▶ TO DO
Retype only the lines from the top of the records to the line with "return cuts[k]", including that line but none of the pictures.

(begin)

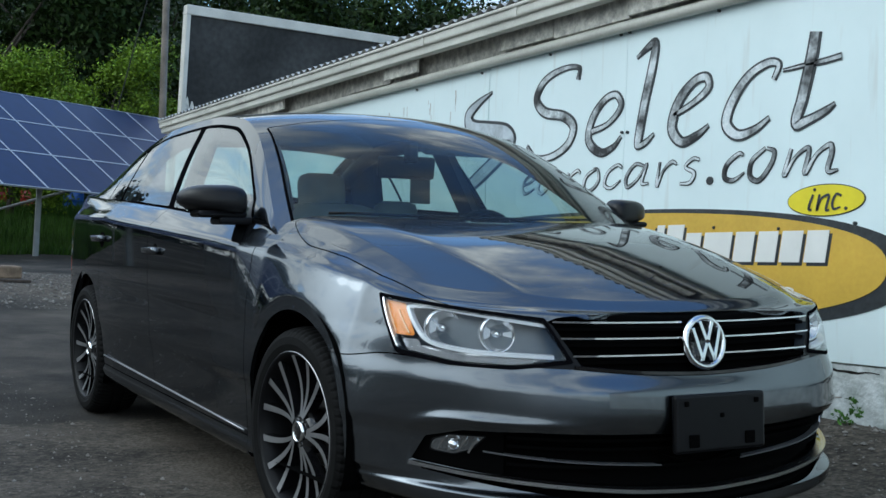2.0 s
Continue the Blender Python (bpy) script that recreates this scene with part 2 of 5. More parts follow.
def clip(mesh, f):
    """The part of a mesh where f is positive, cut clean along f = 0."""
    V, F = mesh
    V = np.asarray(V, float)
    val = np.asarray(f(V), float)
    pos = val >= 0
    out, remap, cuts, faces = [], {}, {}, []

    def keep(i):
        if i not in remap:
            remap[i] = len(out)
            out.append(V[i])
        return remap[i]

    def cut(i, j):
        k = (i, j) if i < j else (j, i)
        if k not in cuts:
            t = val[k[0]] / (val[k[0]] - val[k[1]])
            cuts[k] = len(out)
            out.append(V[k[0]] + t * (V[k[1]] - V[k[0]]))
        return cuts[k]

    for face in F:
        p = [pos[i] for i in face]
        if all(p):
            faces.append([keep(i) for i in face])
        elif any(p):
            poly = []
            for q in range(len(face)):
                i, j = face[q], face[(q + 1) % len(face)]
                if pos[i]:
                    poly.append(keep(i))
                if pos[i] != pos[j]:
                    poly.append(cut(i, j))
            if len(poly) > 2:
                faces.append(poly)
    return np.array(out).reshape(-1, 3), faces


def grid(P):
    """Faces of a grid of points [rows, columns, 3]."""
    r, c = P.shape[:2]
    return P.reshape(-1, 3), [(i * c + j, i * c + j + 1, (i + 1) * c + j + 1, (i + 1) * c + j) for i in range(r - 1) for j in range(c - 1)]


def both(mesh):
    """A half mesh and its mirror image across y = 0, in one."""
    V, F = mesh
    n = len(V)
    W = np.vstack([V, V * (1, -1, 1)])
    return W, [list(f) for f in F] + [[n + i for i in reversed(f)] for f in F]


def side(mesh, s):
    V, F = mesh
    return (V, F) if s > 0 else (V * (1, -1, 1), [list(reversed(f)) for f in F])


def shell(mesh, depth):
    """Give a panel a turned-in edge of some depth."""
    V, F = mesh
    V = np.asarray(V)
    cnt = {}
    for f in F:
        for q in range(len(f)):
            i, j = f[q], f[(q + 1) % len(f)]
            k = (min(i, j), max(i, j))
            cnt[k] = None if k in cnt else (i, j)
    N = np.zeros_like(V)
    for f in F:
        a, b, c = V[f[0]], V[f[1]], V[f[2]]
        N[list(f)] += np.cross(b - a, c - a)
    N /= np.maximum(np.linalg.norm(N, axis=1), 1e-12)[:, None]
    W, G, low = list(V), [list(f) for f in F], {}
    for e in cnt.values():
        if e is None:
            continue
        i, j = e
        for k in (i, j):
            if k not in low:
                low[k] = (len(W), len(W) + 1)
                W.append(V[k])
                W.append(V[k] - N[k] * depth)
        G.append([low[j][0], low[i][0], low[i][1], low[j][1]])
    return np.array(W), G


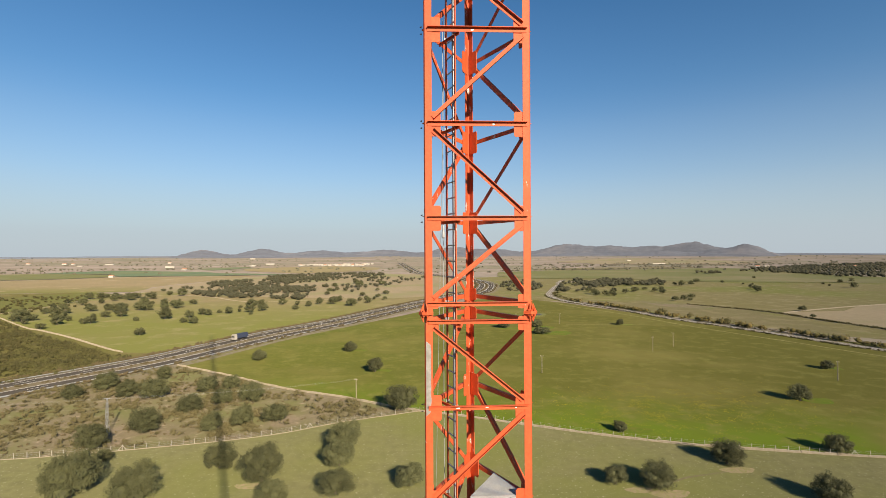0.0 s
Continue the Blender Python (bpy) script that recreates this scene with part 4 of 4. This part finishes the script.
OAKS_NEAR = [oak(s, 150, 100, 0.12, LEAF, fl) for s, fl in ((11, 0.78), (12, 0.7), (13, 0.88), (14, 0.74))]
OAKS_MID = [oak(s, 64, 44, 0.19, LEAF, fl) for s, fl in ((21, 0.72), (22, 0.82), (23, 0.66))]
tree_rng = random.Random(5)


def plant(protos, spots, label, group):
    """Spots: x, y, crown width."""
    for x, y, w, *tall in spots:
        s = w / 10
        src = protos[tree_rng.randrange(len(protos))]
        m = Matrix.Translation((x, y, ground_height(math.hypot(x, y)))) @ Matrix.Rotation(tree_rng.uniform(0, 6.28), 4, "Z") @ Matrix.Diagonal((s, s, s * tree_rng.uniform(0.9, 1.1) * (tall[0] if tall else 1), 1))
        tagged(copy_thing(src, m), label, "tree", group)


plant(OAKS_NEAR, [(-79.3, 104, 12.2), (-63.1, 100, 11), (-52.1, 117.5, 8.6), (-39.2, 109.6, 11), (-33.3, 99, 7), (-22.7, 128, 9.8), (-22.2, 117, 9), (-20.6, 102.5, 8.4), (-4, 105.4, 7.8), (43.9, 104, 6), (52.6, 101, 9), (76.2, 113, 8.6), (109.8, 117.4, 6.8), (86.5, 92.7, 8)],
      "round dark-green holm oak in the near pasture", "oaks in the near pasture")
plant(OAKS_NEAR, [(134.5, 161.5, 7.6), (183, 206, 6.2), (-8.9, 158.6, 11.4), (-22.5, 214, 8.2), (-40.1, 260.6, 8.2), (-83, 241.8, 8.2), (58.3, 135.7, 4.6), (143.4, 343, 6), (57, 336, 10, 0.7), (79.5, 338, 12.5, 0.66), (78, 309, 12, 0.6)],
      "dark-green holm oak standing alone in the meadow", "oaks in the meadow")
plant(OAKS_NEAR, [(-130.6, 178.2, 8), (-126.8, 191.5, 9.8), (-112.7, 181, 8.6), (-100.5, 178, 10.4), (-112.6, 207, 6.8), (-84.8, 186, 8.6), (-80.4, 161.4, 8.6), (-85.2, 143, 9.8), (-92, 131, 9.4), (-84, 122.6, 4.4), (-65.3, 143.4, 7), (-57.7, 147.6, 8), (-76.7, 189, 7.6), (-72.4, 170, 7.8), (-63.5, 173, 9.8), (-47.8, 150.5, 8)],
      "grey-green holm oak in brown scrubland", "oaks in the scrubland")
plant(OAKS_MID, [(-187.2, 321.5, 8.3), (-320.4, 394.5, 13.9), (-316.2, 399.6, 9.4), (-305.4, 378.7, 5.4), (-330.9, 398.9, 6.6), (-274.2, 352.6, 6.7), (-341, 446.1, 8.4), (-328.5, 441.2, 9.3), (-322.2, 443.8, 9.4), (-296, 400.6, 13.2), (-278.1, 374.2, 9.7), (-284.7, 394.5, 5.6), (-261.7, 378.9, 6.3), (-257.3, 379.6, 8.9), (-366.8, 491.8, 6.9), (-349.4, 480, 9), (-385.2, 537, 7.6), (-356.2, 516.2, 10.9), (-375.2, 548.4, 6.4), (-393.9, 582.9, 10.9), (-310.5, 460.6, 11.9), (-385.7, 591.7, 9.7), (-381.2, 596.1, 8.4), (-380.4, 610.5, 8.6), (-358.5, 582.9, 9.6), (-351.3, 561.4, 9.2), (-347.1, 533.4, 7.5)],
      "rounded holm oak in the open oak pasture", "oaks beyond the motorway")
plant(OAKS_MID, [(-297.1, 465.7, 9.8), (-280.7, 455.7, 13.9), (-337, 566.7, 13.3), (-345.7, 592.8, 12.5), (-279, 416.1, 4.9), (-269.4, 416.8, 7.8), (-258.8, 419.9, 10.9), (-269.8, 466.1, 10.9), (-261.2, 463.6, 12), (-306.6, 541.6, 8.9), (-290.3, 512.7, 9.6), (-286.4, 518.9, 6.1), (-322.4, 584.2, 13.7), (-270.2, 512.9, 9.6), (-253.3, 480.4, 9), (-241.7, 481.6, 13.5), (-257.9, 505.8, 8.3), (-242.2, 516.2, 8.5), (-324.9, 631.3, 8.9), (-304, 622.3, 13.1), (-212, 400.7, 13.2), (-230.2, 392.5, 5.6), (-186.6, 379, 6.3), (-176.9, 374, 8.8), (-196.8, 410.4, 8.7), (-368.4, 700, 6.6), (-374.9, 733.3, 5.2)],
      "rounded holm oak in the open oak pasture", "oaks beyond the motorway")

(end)

▶ TASK ANSWER
2.0 s
Continue the Blender Python (bpy) script that recreates this scene with part 2 of 5. More parts follow.
def clip(mesh, f):
    """The part of a mesh where f is positive, cut clean along f = 0."""
    V, F = mesh
    V = np.asarray(V, float)
    val = np.asarray(f(V), float)
    pos = val >= 0
    out, remap, cuts, faces = [], {}, {}, []

    def keep(i):
        if i not in remap:
            remap[i] = len(out)
            out.append(V[i])
        return remap[i]

    def cut(i, j):
        k = (i, j) if i < j else (j, i)
        if k not in cuts:
            t = val[k[0]] / (val[k[0]] - val[k[1]])
            cuts[k] = len(out)
            out.append(V[k[0]] + t * (V[k[1]] - V[k[0]]))
        return cuts[k]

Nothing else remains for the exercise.